Hundreds of new MPs streamed into the Naypyidaw parliament on Monday morning to take up seats won in historic November elections.

The poll saw Suu Kyi's National League for Democracy (NLD) wrest a majority from the army establishment and spur hopes of a new political era in the long repressed nation.

"We will work to get human rights and democracy as well as peace," NLD MP Nyein Thit told AFP as he arrived at the cavernous parliament building.

But many of the NLD's lawmakers are political novices in a parliament where 25 percent of all seats are still held by the army.

The inexperienced new government faces a daunting rebuilding task in a country where the economy has been crushed by generations of junta rule.

"It's a historic moment for the country," said Myanmar political analyst Khin Zaw Win of the new parliament, which is stuffed with NLD lawmakers who won nearly 80 percent of elected seats.

"This is what we have tried to do, tried to achieve and fight for all these years, but when the moment really comes a lot of worries come as part of the package," he said, adding that Suu Kyi and her colleagues would have to learn fast on the job.

Suu Kyi is barred from being president by a military-scripted constitution because she married and had children with a foreigner.
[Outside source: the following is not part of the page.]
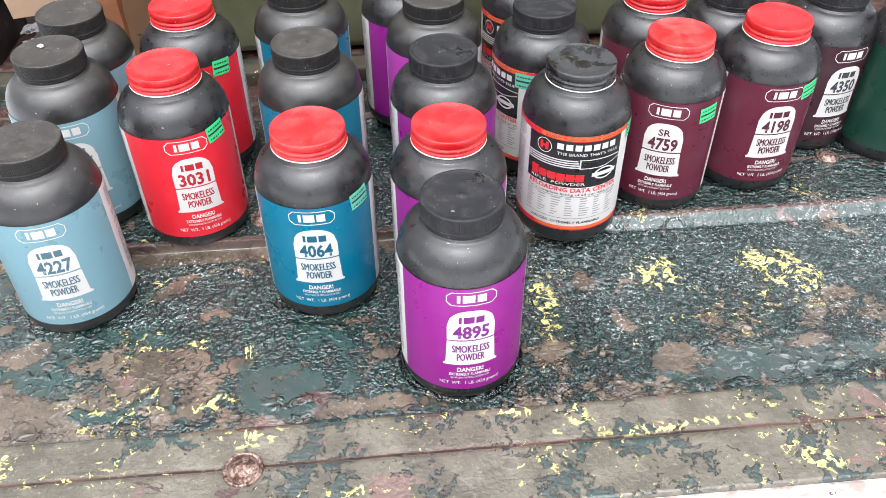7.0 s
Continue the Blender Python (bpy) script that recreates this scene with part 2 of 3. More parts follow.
    brown = k.mix(k.math("MULTIPLY", crack, 0.75), brown, (0.025, 0.017, 0.012))
    brown = k.mix(k.step(grit, 0.55, 0.75, 0, 0.35), brown, (0.06, 0.045, 0.03))
    brown = k.mix(k.math("MULTIPLY", strip, 0.65), brown, k.mix(k.step(k.noise(35, 4, 0.6, shift=(5, 1, 4)), 0.4, 0.65), (0.088, 0.084, 0.060), (0.165, 0.153, 0.116)))
    rust = k.mix(k.noise(120, 5, 0.65), (0.025, 0.013, 0.011), (0.105, 0.054, 0.046))
    c = k.mix(bare, green, brown)
    c = k.mix(k.step(k.math("ABSOLUTE", k.math("SUBTRACT", patch, 0.531), 0.0), 0.001, 0.005, 0.75, 0), c, (0.02, 0.015, 0.012))
    rusty = k.noise(26, 5, 0.62, 0.5, shift=(6, 7, 1))
    rust_lean = k.math("ADD", rusty, k.math("ADD", k.math("MULTIPLY", rear, 0.165), k.math("MULTIPLY", rim, 0.03)))
    c = k.mix(k.math("MAXIMUM", k.step(rust_lean, 0.655, 0.665), k.step(k.math("ADD", rusted, k.math("MULTIPLY", k.math("SUBTRACT", mid, 0.5), 0.02)), -0.0004, 0.0004)), c, rust)
    pink = k.math("MULTIPLY", k.step(k.math("ADD", k.noise(24, 4, 0.6, 0.4, shift=(9, 3, 2)), k.math("MULTIPLY", strip, 0.05)), 0.67, 0.69, 0, 0.75), k.math("SUBTRACT", 1.0, rim))
    c = k.mix(pink, c, k.mix(k.noise(140, 4, 0.7), (0.1, 0.05, 0.042), (0.22, 0.13, 0.115)))
    # bare rusty metal along the pressed edges
    bared = 0.0
    for line, width in ((0.3557, 0.0046), (0.3216, 0.0018), (0.5390, 0.0036), (0.5995, 0.003), (0.709, 0.003), (0.735, 0.0025)):
        near = k.step(k.math("ABSOLUTE", k.math("SUBTRACT", k.math("ADD", y, k.math("MULTIPLY", wobble, 0.25)), line), 0.0), width * 0.5, width, 1, 0)
        worn = k.math("MULTIPLY", near, k.step(k.noise(30, 4, 0.6, shift=(line * 40, 3, 3)), 0.3, 0.44))
        if line > 0.4:
            worn = k.math("MULTIPLY", worn, k.math("SUBTRACT", 1.0, rim))
        bright = (0.15, 0.095, 0.08) if line > 0.4 else (0.2, 0.105, 0.075)
        c = k.mix(worn, c, k.mix(k.noise(150, 4, 0.7), (0.045, 0.022, 0.016), bright))
        bared = k.math("MAXIMUM", worn, bared)
    # thin, broken, near-black lines along the groove and the rim's inner foot
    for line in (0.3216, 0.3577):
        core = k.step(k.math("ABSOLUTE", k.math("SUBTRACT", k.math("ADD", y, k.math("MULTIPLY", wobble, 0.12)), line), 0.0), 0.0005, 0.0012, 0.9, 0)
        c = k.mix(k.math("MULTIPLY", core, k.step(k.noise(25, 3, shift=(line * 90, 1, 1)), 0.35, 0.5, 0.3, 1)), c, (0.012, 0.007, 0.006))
    c = k.mix(k.math("MULTIPLY", strip, k.step(k.noise(330, 4, 0.75, 0.6, shift=(3, 0, 1)), 0.54, 0.66, 0, 0.5)), c, (0.045, 0.036, 0.026))
    c = k.mix(k.math("MULTIPLY", strip, k.step(k.noise(210, 4, 0.7, 0.9, shift=(0, 4, 1)), 0.58, 0.68, 0, 0.4)), c, (0.26, 0.235, 0.19))
    scratch = k.step(k.noise(38, 4, 0.7, 0.1, stretch=(0.35, 7, 1), shift=(3, 3, 5)), 0.64, 0.68, 0, 0.5)
    c = k.mix(k.math("MULTIPLY", scratch, strip), c, (0.035, 0.026, 0.018))
    # yellow undercoat, in flecks and along the borders of the chips
    border = k.step(k.math("ABSOLUTE", k.math("SUBTRACT", patch, 0.538), 0.0), 0.012, 0.022, 1, 0)
    zone = k.math("ADD", k.noise(15, 3, 0.5, 0, shift=(8, 2, 0)), k.math("MULTIPLY", strip, 0.05))
    fleck = k.noise(150, 3, 0.6, 0.6, shift=(0, 5, 2))
    a = k.math("MULTIPLY", k.math("MULTIPLY", border, k.step(fleck, 0.575, 0.59)), k.step(zone, 0.56, 0.6))
    b = k.math("MULTIPLY", k.step(k.noise(135, 3, 0.62, 0.8, shift=(1, 1, 6)), 0.675, 0.683), k.step(zone, 0.51, 0.57))
    web = k.math("ABSOLUTE", k.math("SUBTRACT", k.noise(60, 3, 0.6, 1.0, shift=(4, 2, 9)), 0.5), 0.0)
    dab = k.math("MULTIPLY", k.step(k.math("ADD", k.math("MULTIPLY", dabs, 6.0), k.math("SUBTRACT", fleck, k.math("MULTIPLY", web, 2.6))), 0.44, 0.46), k.step(dabs, -0.004, 0.0))
    quiet = k.math("SUBTRACT", 1.0, k.math("MULTIPLY", k.math("MAXIMUM", k.math("MAXIMUM", rim, pan), k.math("MULTIPLY", chipped, 0.9)), 0.9))
    c = k.mix(k.math("MAXIMUM", k.math("MULTIPLY", k.math("MAXIMUM", a, b), quiet), dab), c, k.mix(k.noise(90, 3), (0.5, 0.42, 0.11), (0.72, 0.66, 0.26)))
    # frost, and the glints of wet ripples painted in as grey dashes
    cold = k.math("MULTIPLY", k.step(x, 0.05, 0.25), k.math("MULTIPLY", k.step(y, 0.40, 0.47), k.step(y, 0.53, 0.56, 1, 0)))
    frost_zone = k.step(k.math("ADD", k.noise(14, 3, 0.5, 0, shift=(4, 4, 4)), k.math("MULTIPLY", cold, 0.14)), 0.5, 0.64)
    painted_glints = k.math("MULTIPLY", k.math("MULTIPLY", k.step(x, 0.02, 0.12), k.step(k.noise(150, 4, 0.7, 0.8, stretch=(0.8, 1.5, 1), shift=(2, 2, 8)), 0.56, 0.64)), k.step(k.math("ADD", k.noise(9, 2, 0.5, 0, shift=(6, 1, 8)), k.math("MULTIPLY", k.step(x, 0.1, 0.3), 0.09)), 0.52, 0.66))
    crystals = k.math("MULTIPLY", k.step(k.noise(330, 4, 0.75, 0.5, shift=(1, 9, 0)), 0.55, 0.64), k.math("MAXIMUM", k.math("MULTIPLY", frost_zone, k.step(x, 0.0, 0.15, 0.15, 0.8)), k.math("MULTIPLY", k.step(icy, -0.012, 0.006), k.step(mid, 0.38, 0.55))))
    main = k.math("MULTIPLY", k.math("SUBTRACT", 1.0, k.math("MAXIMUM", strip, rear)), k.math("SUBTRACT", 1.0, rim))
    c = k.mix(k.math("MULTIPLY", k.math("MULTIPLY", painted_glints, main), 0.55), c, (0.26, 0.28, 0.28))
    c = k.mix(k.math("MULTIPLY", k.math("MULTIPLY", crystals, main), 0.75), c, (0.6, 0.62, 0.63))
    k.colour(c)
    # relief: crazed paint where it still holds, smooth where it is gone or under water
    drops = k.step(k.noise(120, 2, 0.4, 1.6, stretch=(1, 1.3, 1), shift=(5, 5, 5)), 0.36, 0.62)
    lumpy = k.math("MULTIPLY", k.step(x, 0.05, 0.22, 0.12, 1.0), k.step(k.noise(9, 2, 0.5, shift=(3, 1, 7)), 0.35, 0.55, 0.5, 1.0))
    kept = k.math("SUBTRACT", 1.0, k.math("MAXIMUM", k.math("MULTIPLY", chipped, 0.9), k.math("MULTIPLY", bare, 0.4)))
    relief = k.math("MULTIPLY", k.math("MULTIPLY", crazed, k.math("MULTIPLY", k.math("MAXIMUM", craze, k.math("MULTIPLY", strip, 0.22)), 0.33)), kept)
    relief = k.math("ADD", relief, k.math("MULTIPLY", k.math("MULTIPLY", drops, lumpy), k.math("MAXIMUM", k.math("MULTIPLY", k.math("MULTIPLY", craze, kept), 0.5), 0.012)))
    relief = k.math("ADD", relief, k.math("MULTIPLY", k.math("MULTIPLY", k.math("MULTIPLY", blister, kept), k.math("SUBTRACT", 1.0, k.math("MAXIMUM", edge, k.math("MAXIMUM", pan, rear)))), 0.3))
    relief = k.math("ADD", relief, k.math("ADD", k.math("MULTIPLY", bare, -0.22), k.math("MULTIPLY", k.math("MULTIPLY", crack, bare), -0.12)))
    relief = k.math("ADD", relief, k.math("ADD", k.math("MULTIPLY", k.noise(600, 3), 0.045), k.math("MULTIPLY", k.noise(60, 3, 0.55, 0.6, shift=(1, 2, 3)), k.math("ADD", k.math("MULTIPLY", craze, 0.07), 0.05))))
    relief = k.math("ADD", relief, k.math("MULTIPLY", k.math("MULTIPLY", strip, k.noise(170, 4, 0.7, 0.5, shift=(6, 2, 2))), 0.10))
    skin = k.bump(relief, 1.0, 0.005)
    k.l.new(skin, k.b.inputs["Coat Normal"])
    k.rough(k.math("ADD", k.step(k.noise(50, 3), 0.35, 0.65, 0.14, 0.3), k.math("MULTIPLY", bared, 0.35)))
    k.l.new(k.math("SUBTRACT", 1.0, k.math("MULTIPLY", bared, 0.75)), k.b.inputs["Coat Weight"])
    k.b.inputs["Coat Roughness"].default_value = 0.035
    k.b.inputs["Coat IOR"].default_value = 1.42
    return k.m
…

She has vowed to sidestep this hurdle by ruling "above" a proxy president, although she has yet to reveal her choice for the role.

While there is no clear schedule for the selection of candidates, it could be within days.

Elected members of both houses and the military will nominate three candidates to succeed President Thein Sein, who retains his post until the end of March. The new president will then be chosen by a vote of the combined houses.